J’ai donc l’intention, à ma retraite, de continuer à enseigner à charge réduite, des sujets d’études qui permettent tant à moi qu’à mes étudiants, une réflexion sociale, environnementale et économique qui devient de plus en plus essentielle. Et je n’ai aucune culpabilité à être payé pour rendre ce service social. Même que j’en retire une satisfaction profonde.

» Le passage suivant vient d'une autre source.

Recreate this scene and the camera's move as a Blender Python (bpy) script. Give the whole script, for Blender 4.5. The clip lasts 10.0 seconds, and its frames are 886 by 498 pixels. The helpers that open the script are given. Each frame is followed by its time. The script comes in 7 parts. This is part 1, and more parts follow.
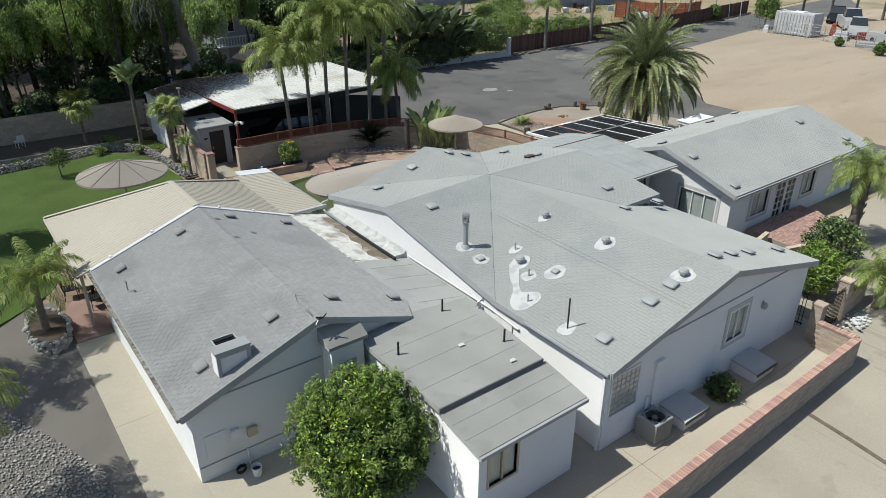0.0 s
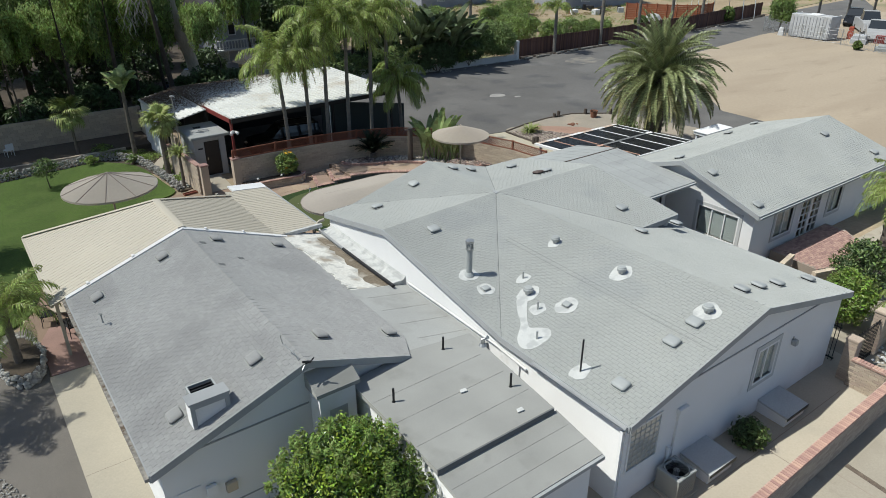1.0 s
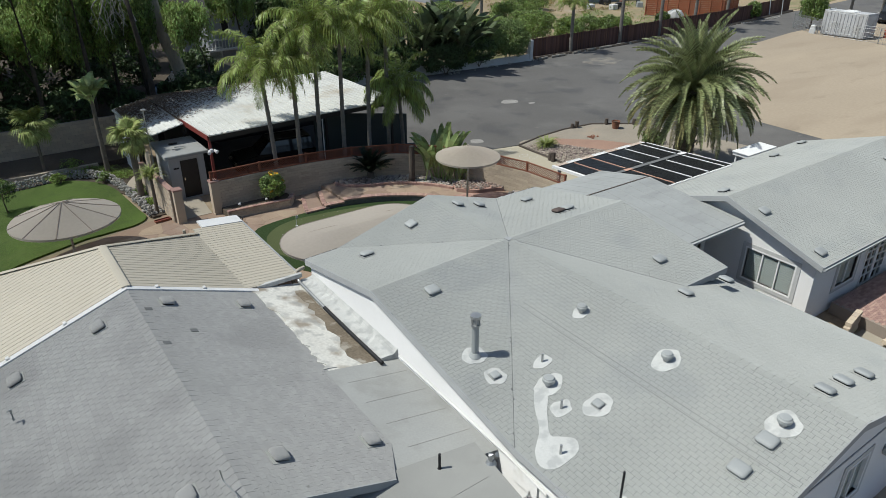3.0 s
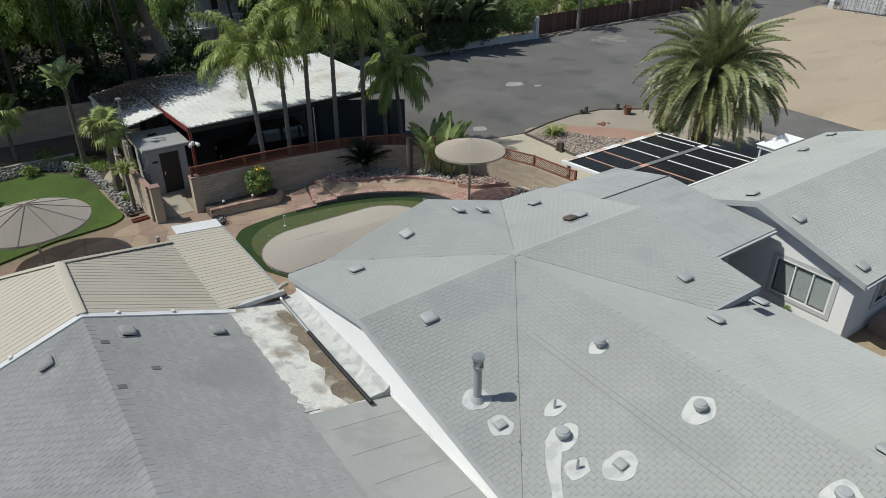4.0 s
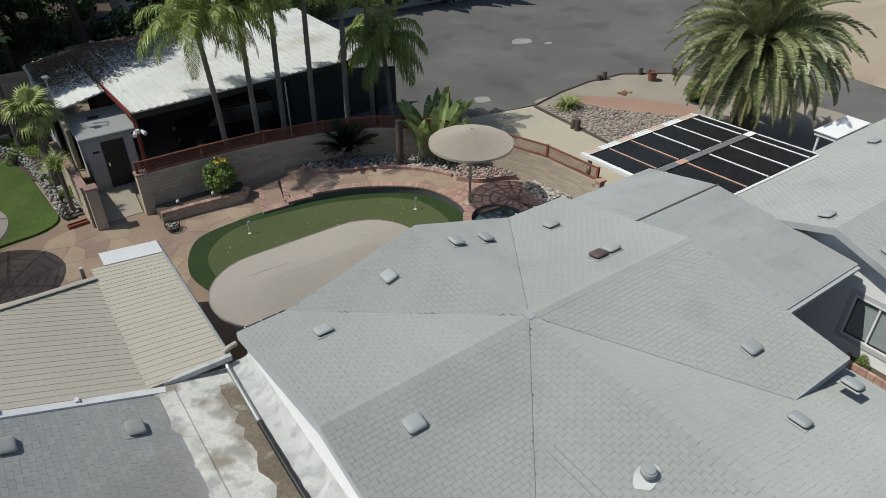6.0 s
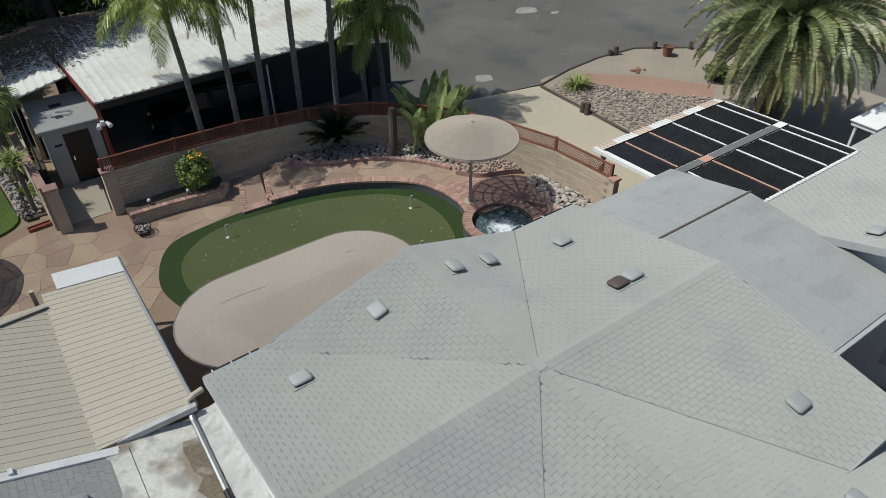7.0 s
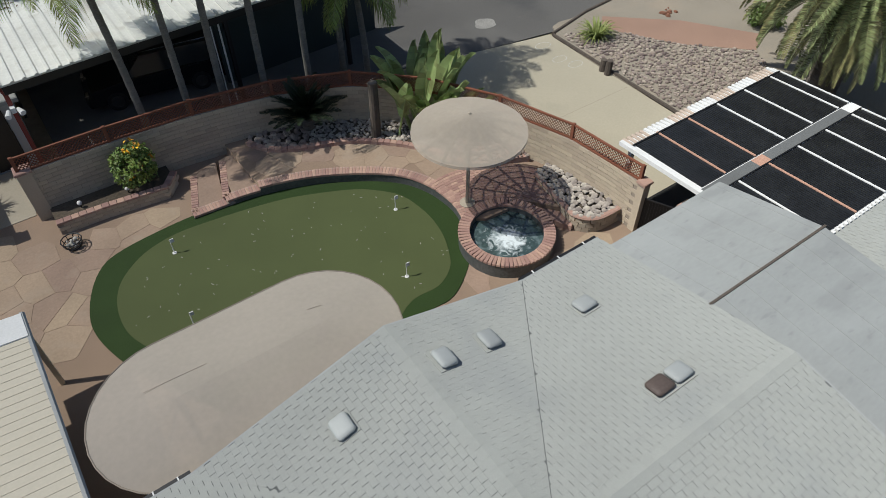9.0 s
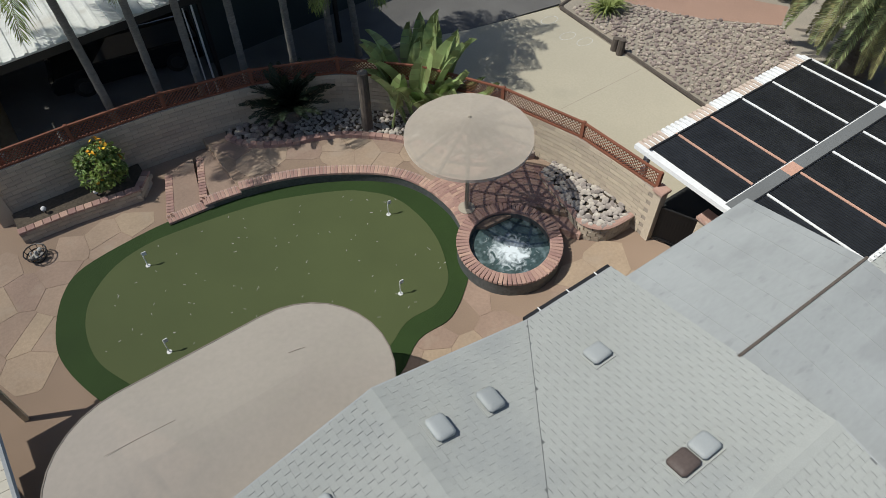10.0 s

D’ailleurs le bénévolat soulève une toute autre question qui est celle de la déresponsabilisation de nos gouvernements face au plus démunis pendant qu’ils sabrent dans les bénéfices sociaux et permettent aux entreprises d’engranger et de s’asseoir sur des profits faramineux; et ce sont nous, de la classe moyenne, qui devons compenser et pallier à ceci par notre temps/bénévolat. En fait, je crois que possiblement, nous permettons, de cette façon, à notre gouvernement de continuer à se dégager de ses responsabilités
Mot de la fin, faudrait peut-être aussi vous recycler quand à vos sources. Les études datant de 1974 sont un peu dépassées, surtout quand on parle de revenus. Il y a plusieurs études récentes à ce sujet car le bonheur est, depuis quelques années, à tous les menus à la carte. Une en particulier, qui nous provient des States, parle de $75,000 environs comme niveau de revenu au-delà duquel la corrélation entre revenu et bonheur se désintègre. Tout est relatif lorsqu’on parle de sous. Je me souviens qu’au début des années 70 je clamais haut et fort que je pourrais prendre ma retraite avec $100,000 qui me procureraient, à 10% d’intérêts, $10,000 par année. On ne va plus très loin avec $10,000. Aujourd’hui, à 3% d’intérêts, même pour se procurer une rente de $30,000 dont vous parlez nous avons besoin d’une mise de fonds $550,000. Et que vaudra ce $30,000 dans 20 ans? Et si j’étais chanceux comme mon père et je vivais jusqu’à 94 ans??…OUF!
Alors bravo pour vos choix et continuez de vous dévouer pour vos causes préférées mais s’il vous plait ne posez pas de jugements téméraires à l’endroit de ceux qui, possiblement, vivent une autre réalité que la vôtre.